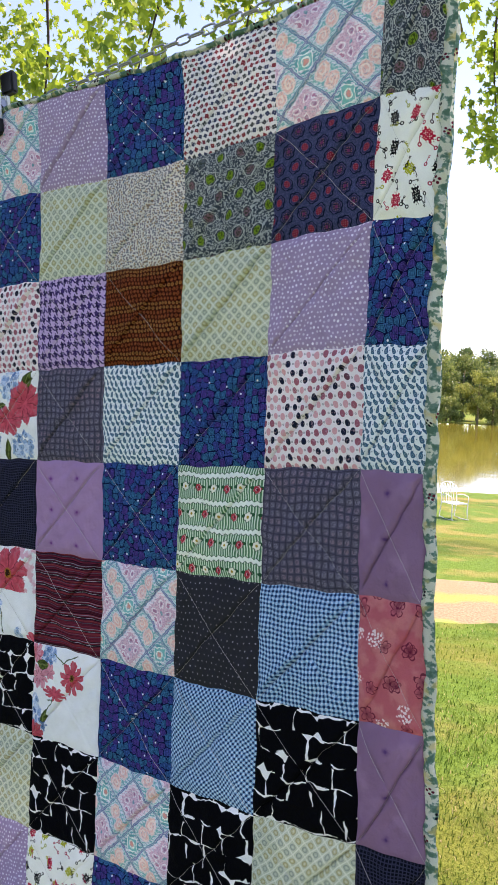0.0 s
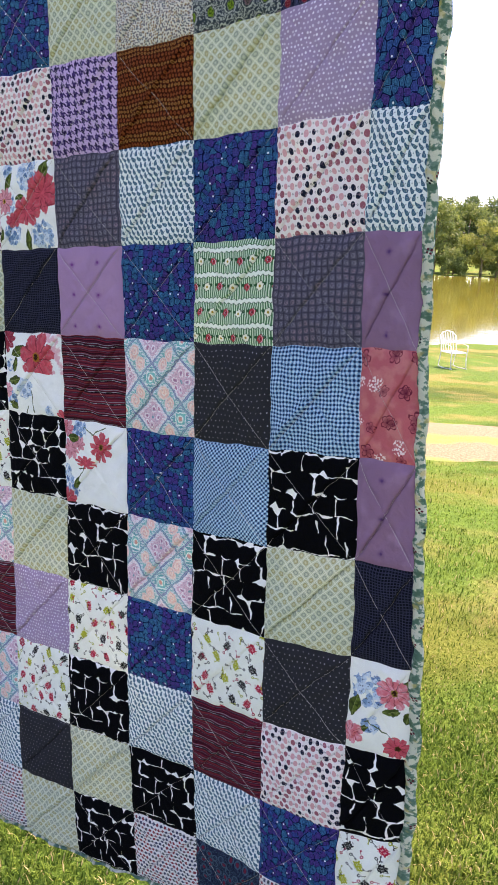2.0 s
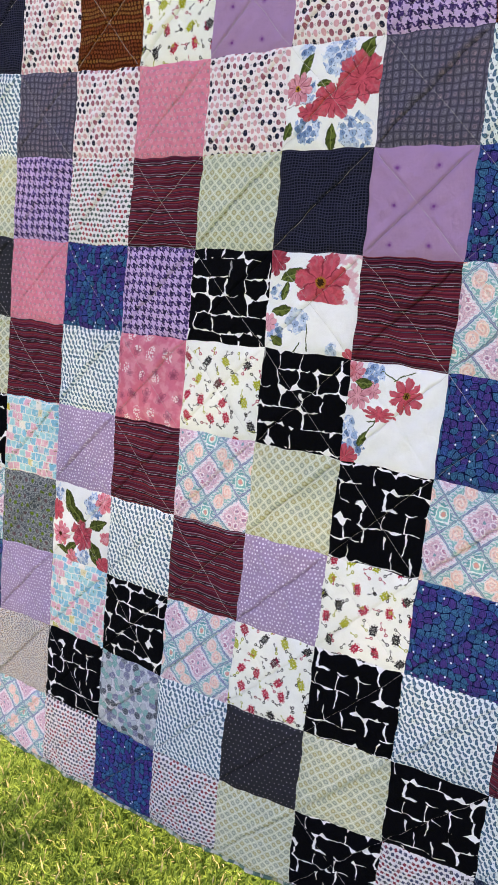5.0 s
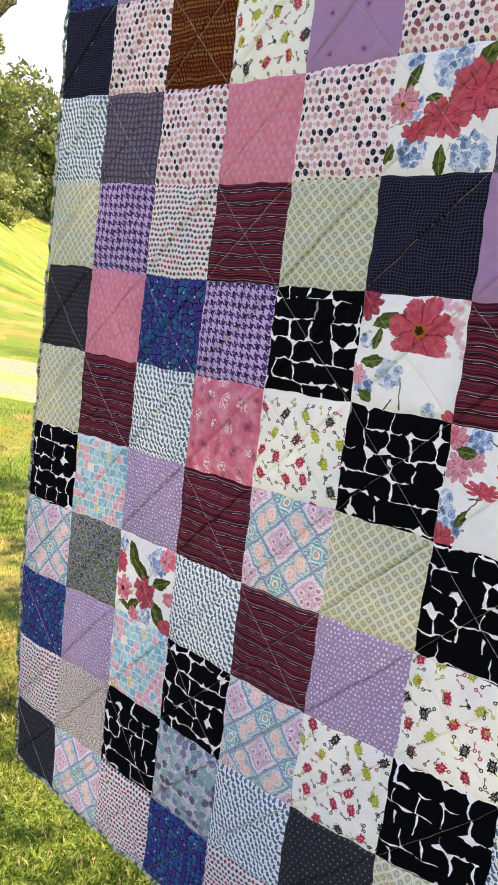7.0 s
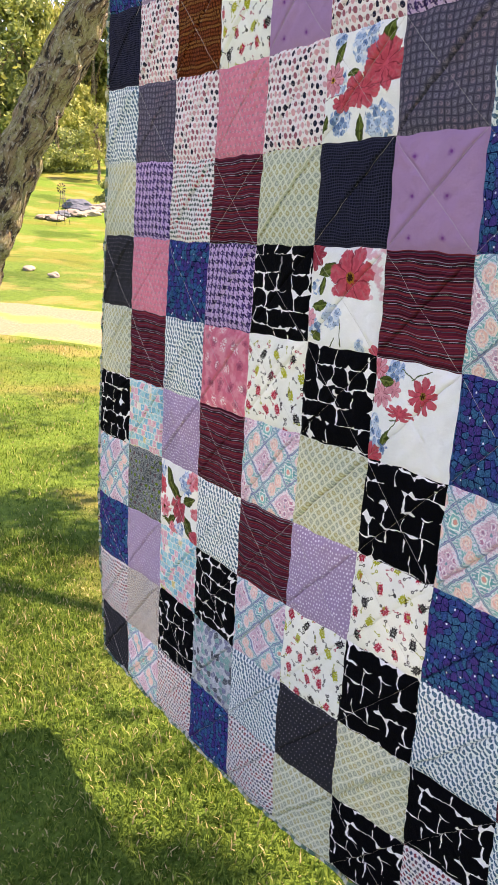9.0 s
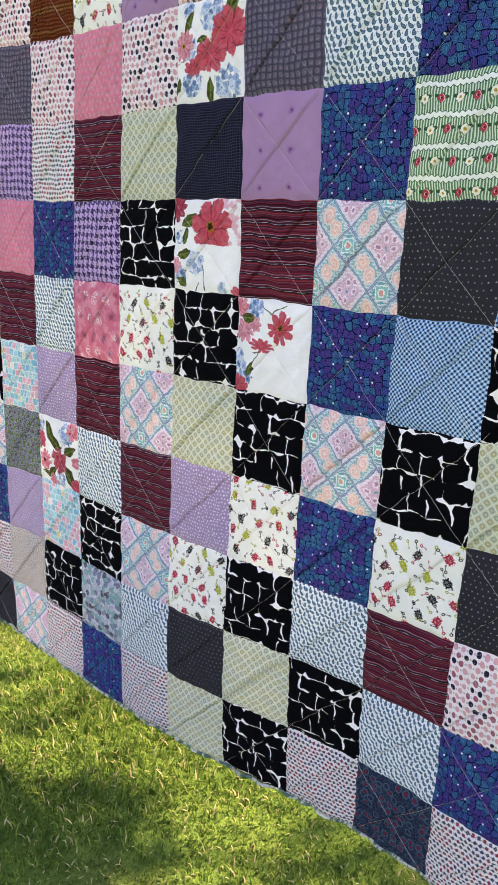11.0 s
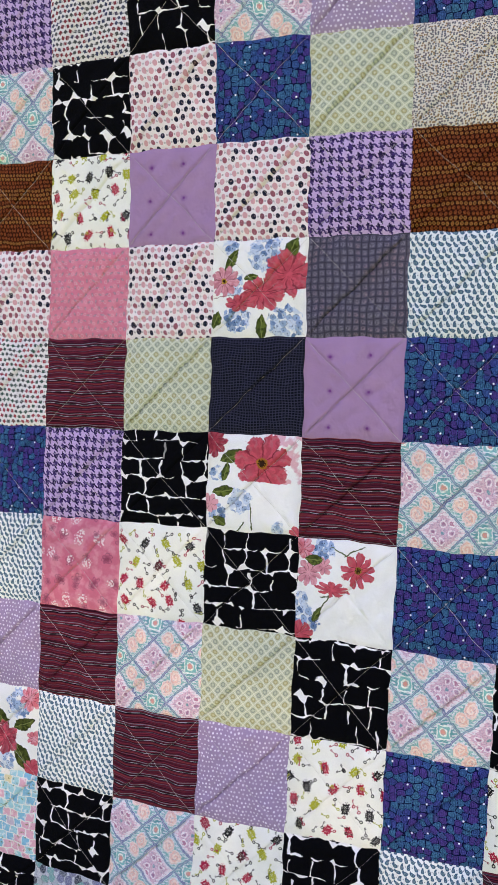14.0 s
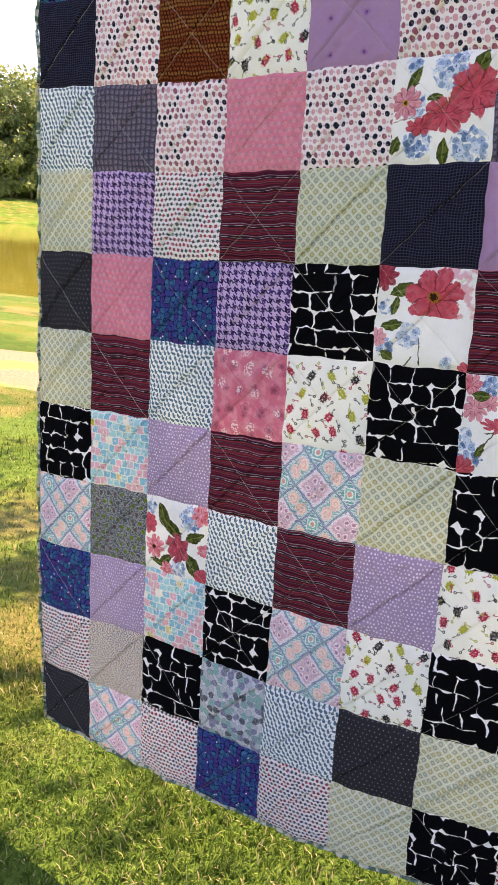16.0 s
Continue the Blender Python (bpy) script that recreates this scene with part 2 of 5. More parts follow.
━━━━━━━━━━━━━━━━━━━━
The listing above must be printed again exactly, minus its pictures.

0.0 s
2.0 s
5.0 s
7.0 s
9.0 s
11.0 s
14.0 s
16.0 s
Continue the Blender Python (bpy) script that recreates this scene with part 2 of 5. More parts follow.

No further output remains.